Schumer Presses British PM to ‘Overrule the Hospital’ in Alta Fixsler Case

NEW YORK -
alta fixsler
U.K. Prime Minister Boris Johnson (L) and U.S. Senate Majority Leader Chuck Schumer. (Reuters/David ‘Dee’ Delgado; AP Photo/J. Scott Applewhite)

Senate Majority Leader Chuck Schumer (D-N.Y.) raised the issue of Alta Fixsler in a meeting with U.K. Prime Minister Boris Johnson, pressing the British leader to “overrule the hospital” that has deemed it in the best interest of the two-year-old girl that she be removed from life support.

Johnson, in the U.S. this week to meet with President Joe Biden at the White House and speak at the U.N. General Assembly, also had a meeting at the U.S. Capitol on Wednesday with approximately a dozen Senate leaders of both parties, as well as Karen Pierce, U.K. ambassador to the U.S. At that meeting, Schumer took the opportunity to bring up the Fixsler matter with the prime minister.

In a phone interview with Hamodia on Thursday, Schumer described his conversation with Johnson.

“I said to him that this is very, very important,” said Schumer. “I told him I am Jewish and about the concept in the Talmud that to save a life is above almost anything else. And I said to him that he has the power to do this.”

“The prime minister said, ‘It’s British law,’” Schumer related. “I said, ‘I know it is British law that the hospital governs, and the hospital made a decision — a wrong decision — that it’s in the best interest of the child to let the child pass away.
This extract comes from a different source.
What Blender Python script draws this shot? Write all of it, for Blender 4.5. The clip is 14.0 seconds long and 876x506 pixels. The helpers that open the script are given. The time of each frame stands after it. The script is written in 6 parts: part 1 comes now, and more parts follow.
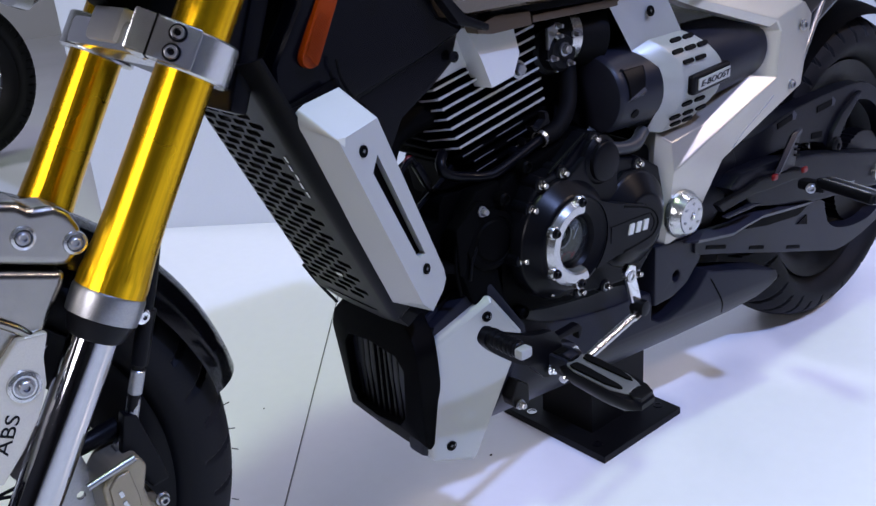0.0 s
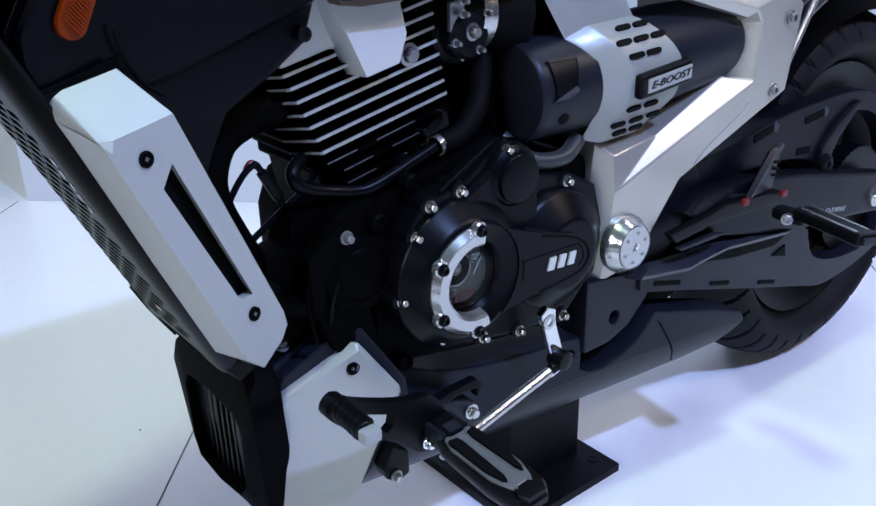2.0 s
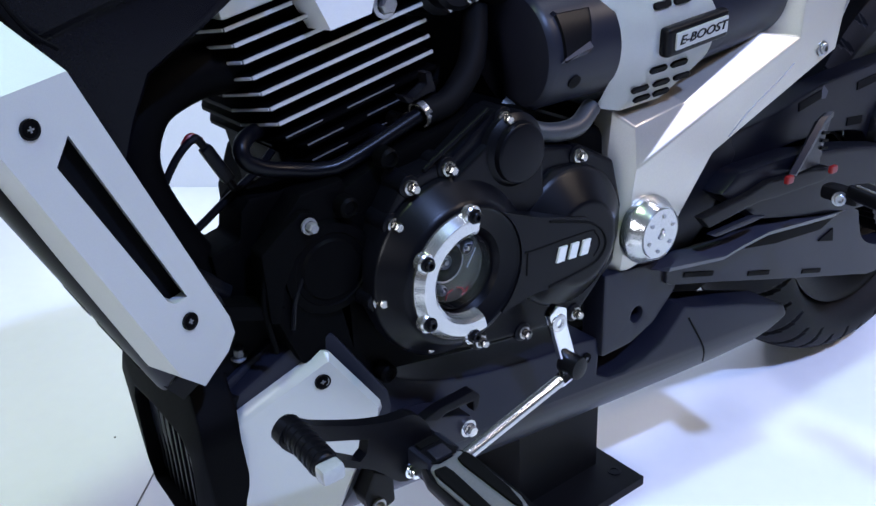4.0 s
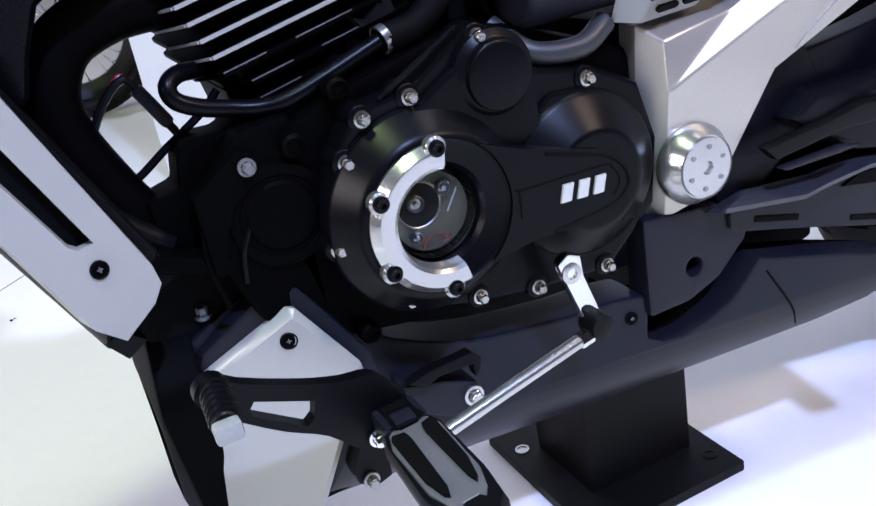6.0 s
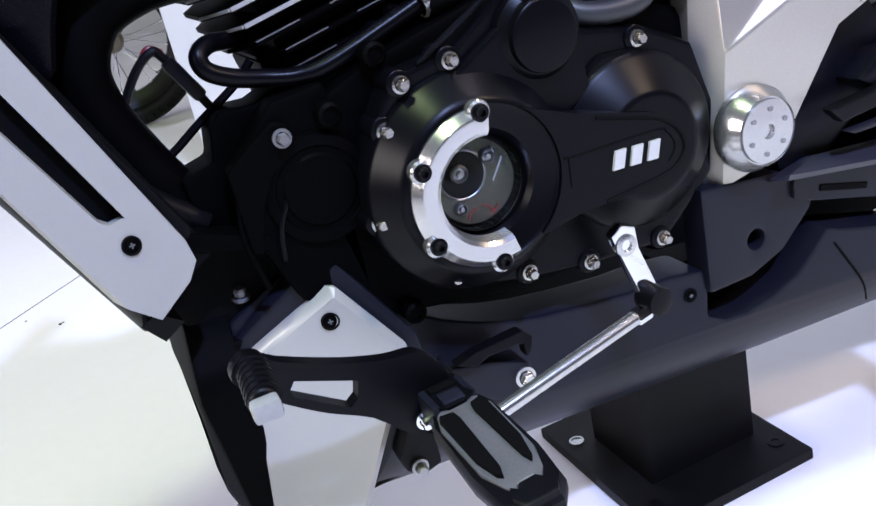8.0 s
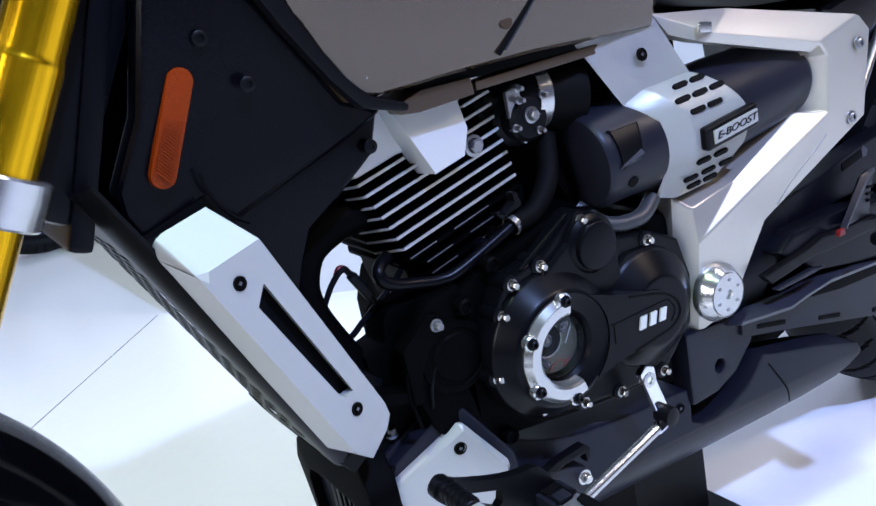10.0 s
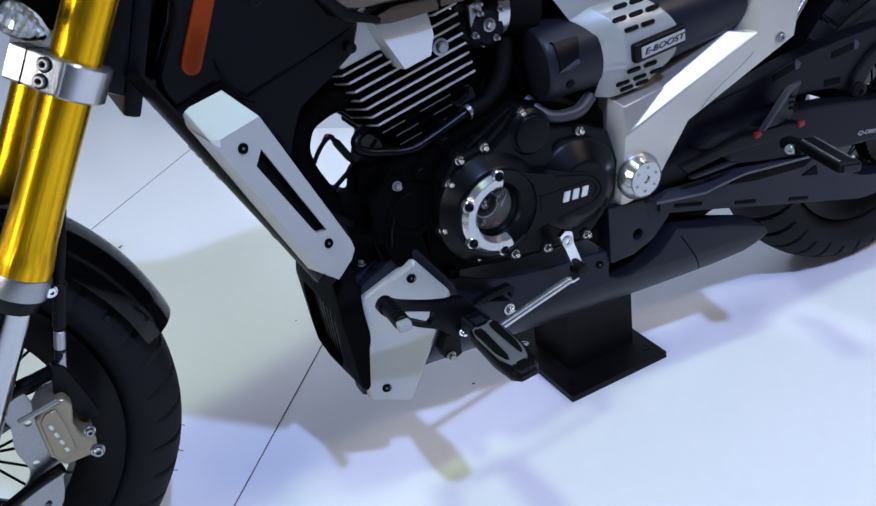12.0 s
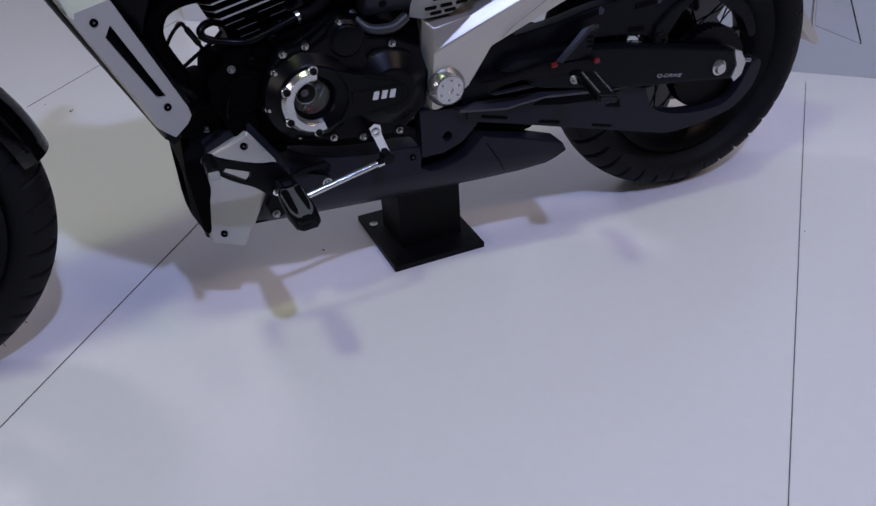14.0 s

But I said you are in charge of the hospital, because you’re the head of the National Health Service system, so you can overrule the hospital.”

Schumer said Johnson was “sort of surprised” that he had brought up the Fixsler issue.

“But he listened,” said Schumer, “and he said he’d look into it.”

Alta Fixsler suffered a severe brain injury at birth and is unable to breathe or eat on her own. The Manchester University NHS Foundation Trust, the hospital system responsible for Alta’s care under the U.K. National Health Service, says that there is no potential for her condition ever to improve, there is no medical benefit to continuing her life support, she is suffering pain and it would be humane to remove her from life support.

As Orthodox Jews, the Fixsler family insists that Alta remain connected to the machines keeping her alive. The family has undertaken an extensive lobbying and outreach effort, with U.S. and Israeli governments interceding with the British government on Alta’s behalf, asking that the girl, whose mother is Israeli and father is Israeli-American, be allowed to leave to one of those countries for medical treatment. Jewish charitable organizations have arranged transport, and there would be no cost to the U.K. government.

But the British courts have repeatedly upheld the hospital’s decision to have Alta disconnected from the machines, and with legal options seemingly exhausted, a political lobbying effort is the family’s only hope.

Schumer has been among the most active U.S. officials advocating on the Fixslers’ behalf. He has previously helped obtain a visa for her to travel to America for medical treatment, though the U.K. has not allowed her to leave. He has also had several past conversations with Pierce on the Fixsler issue. Separately, 10 Republican senators sent a letter to Biden in June asking him to “advocate to Prime Minister Johnson on behalf of the Fixsler family.”

Schumer credited Rabbi Moshe Dovid Niederman of the UJO of Williamsburg, one of the leading activists on behalf of the Fixsler family, with “giving me the idea that the prime minister could overrule the hospital board, because he’s in charge of the hospital system.”

Rabbi Niederman told Hamodia on Thursday that he is “grateful that this issue is on Sen. Schumer’s front burner, and that he doesn’t miss an opportunity to try to save Alta’s life. While, as a leader of our country, he has many important issues, we appreciate that he took the time to discuss this matter with the prime minister.”

Rabbi Niederman is hopeful that Johnson will indeed intervene with the hospital. “In my years of experience in community advocacy, I’ve seen time and again that when you go to the top, things move at the bottom,” Rabbi Niederman said. “And in a case of pikuach nefesh [saving lives], we have to use every avenue possible.”

Readers are asked to daven for the refuah sheleimah of Alta bas Alta Chaya, besoch she’ar cholei Yisrael.